Après cette expérience dans le bus, Jack contacta son père et lui raconta la scène. Il en avait été très choqué et était surtout très surpris de sa propre réaction.
Avraham était stupéfait de l’histoire de Jack et se demanda qui pouvait être ce jeune garçon qui avait provoqué sans le savoir la fureur du conducteur de bus. Pratiquement certain qu’il ne pouvait s’agir que d’un garçon Loubavitch, il entama une discrète enquête dans la synagogue Loubavitch et découvrit qu’il s’agissait de notre fils Israël. Très excité, Avraham lui raconta toute l’histoire qui s’était passée à son insu et comment son fils Jack avait été secoué par cette «rencontre». À son tour, Israël nous raconta l’incident et nous avons admiré le fait que, simplement en marchant dans la rue avec son chapeau, il avait rappelé à un Juif assimilé son origine et, peut-être, ses devoirs et responsabilités. Puis j’oubliais cet épisode.
* * *
Un an plus tard, Jack s’apprêta à se rendre aux États-Unis en vacances. En apprenant cela, Avraham le supplia de se rendre chez le Rabbi à New York. Jack n’en avait aucune envie, mais, devant l’insistance de son père, il accepta bien malgré lui.
Quand Jack passa devant le Rabbi, le Rabbi lui suggéra d’aller étudier dans une yéchiva ! Cette proposition fut loin de déclencher son enthousiasme.
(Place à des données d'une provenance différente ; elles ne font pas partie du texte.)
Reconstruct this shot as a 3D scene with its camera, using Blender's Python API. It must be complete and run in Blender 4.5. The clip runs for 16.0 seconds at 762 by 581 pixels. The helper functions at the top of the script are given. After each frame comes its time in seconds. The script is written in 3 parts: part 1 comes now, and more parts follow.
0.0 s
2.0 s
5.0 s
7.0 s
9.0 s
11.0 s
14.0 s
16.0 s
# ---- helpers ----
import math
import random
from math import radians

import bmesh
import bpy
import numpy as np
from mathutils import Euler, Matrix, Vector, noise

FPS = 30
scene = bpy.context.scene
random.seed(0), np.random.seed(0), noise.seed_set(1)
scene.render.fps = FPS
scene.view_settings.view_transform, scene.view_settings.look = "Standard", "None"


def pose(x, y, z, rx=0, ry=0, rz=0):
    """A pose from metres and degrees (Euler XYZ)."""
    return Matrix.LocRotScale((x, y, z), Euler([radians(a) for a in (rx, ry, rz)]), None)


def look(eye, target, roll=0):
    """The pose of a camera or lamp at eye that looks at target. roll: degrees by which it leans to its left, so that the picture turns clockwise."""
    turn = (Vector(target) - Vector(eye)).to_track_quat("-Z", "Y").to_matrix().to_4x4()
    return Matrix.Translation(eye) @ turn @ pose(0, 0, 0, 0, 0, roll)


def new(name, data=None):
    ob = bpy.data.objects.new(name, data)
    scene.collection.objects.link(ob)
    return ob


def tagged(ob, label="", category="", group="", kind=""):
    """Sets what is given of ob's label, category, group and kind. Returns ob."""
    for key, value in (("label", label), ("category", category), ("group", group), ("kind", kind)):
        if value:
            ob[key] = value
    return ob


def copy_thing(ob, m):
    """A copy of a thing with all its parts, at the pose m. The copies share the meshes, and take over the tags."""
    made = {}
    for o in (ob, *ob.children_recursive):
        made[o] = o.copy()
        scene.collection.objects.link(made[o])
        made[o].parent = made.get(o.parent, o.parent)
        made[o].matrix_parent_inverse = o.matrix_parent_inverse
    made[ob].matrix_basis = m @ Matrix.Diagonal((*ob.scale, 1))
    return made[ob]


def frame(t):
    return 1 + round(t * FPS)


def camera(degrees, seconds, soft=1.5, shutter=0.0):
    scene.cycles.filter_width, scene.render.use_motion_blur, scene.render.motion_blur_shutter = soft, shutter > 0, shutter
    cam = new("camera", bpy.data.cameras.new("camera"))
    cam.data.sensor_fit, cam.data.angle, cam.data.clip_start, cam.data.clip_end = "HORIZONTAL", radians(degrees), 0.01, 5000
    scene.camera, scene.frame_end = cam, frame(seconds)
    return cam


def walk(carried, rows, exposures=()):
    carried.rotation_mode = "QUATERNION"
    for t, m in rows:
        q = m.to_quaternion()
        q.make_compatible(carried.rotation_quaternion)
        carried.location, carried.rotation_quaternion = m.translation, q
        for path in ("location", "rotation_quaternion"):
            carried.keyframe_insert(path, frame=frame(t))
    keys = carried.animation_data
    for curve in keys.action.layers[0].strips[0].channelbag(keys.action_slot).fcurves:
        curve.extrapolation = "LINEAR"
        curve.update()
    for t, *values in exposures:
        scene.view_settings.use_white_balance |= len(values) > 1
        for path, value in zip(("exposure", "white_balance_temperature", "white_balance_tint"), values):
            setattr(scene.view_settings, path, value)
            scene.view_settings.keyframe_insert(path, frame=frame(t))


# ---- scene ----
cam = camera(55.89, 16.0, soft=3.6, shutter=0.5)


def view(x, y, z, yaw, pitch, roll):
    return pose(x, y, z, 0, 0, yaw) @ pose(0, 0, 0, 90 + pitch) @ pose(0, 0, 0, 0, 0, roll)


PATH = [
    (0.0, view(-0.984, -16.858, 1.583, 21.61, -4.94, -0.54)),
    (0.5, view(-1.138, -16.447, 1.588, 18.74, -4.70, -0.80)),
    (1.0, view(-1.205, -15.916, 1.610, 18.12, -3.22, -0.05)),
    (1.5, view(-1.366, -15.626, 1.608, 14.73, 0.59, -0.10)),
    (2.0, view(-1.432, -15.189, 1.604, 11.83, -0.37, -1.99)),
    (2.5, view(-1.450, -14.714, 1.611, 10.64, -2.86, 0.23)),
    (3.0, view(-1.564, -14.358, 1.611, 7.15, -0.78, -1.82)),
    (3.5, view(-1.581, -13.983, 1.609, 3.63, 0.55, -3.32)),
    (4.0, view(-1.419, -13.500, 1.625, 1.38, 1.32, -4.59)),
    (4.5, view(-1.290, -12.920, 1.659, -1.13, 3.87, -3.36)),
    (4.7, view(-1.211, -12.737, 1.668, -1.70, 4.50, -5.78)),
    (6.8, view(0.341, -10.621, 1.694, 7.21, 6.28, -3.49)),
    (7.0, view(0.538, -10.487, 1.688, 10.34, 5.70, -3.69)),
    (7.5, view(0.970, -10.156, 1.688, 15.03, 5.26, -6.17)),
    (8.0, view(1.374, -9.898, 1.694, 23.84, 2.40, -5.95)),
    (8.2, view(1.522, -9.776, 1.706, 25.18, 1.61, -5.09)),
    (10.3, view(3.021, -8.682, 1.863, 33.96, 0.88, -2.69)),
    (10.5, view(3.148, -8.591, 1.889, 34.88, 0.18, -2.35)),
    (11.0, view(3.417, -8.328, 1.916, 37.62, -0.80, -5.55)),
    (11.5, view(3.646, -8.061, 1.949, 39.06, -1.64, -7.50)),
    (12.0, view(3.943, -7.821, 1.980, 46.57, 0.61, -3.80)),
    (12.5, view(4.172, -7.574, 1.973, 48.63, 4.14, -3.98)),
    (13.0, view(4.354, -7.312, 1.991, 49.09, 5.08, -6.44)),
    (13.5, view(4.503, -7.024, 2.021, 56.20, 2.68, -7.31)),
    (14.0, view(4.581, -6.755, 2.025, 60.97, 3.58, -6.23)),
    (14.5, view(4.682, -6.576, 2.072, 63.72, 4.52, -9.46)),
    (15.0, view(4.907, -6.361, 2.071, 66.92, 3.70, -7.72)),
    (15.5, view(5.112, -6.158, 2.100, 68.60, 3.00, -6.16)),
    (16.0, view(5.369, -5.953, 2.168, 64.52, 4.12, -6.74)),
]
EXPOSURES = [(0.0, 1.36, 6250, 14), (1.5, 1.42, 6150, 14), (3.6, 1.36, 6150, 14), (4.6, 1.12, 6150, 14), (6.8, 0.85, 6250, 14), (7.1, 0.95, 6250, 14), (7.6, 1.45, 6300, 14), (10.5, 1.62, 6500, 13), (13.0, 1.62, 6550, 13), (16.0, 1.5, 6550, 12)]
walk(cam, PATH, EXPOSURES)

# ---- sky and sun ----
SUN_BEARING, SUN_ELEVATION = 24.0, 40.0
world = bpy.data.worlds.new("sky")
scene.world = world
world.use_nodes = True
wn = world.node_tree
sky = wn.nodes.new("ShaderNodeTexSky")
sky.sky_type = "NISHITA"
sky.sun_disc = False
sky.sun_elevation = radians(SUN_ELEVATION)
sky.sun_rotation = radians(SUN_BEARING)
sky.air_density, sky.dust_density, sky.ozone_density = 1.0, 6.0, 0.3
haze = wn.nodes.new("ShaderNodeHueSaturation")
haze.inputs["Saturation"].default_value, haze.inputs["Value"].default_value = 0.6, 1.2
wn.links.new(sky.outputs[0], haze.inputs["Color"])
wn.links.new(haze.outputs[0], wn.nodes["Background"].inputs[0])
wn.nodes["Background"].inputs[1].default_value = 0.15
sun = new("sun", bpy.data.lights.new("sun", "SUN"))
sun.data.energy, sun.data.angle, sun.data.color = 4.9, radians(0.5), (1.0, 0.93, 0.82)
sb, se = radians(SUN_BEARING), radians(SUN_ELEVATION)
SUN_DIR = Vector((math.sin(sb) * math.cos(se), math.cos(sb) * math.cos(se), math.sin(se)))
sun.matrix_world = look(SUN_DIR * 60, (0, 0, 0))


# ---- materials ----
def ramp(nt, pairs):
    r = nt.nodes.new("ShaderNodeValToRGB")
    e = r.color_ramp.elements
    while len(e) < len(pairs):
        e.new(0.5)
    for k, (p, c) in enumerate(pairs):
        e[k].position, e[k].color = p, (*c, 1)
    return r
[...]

Cependant... l’étincelle qui avait été allumée dans ce fameux bus un an plus tôt, commençait à produire son effet. Près de neuf ans plus tard, il s’inscrivit dans une yéchiva spécialement conçue pour baalei téchouva, ces Juifs qui n’ont reçu pratiquement aucune éducation religieuse. Pour le plus grand bonheur de son père, Jack, que l’on appelle désormais par son prénom juif, Yaakov, est devenu pratiquant, s’est marié et vit en Israël avec son épouse et leurs nombreux enfants où il consacre chaque moment de libre à l’étude et la diffusion de la Torah.
Et mon fils Israël est devenu chalia’h, l’émissaire du Rabbi dans une grande ville des États-Unis où il se consacre à inspirer d’autres Juifs à revenir à leur héritage.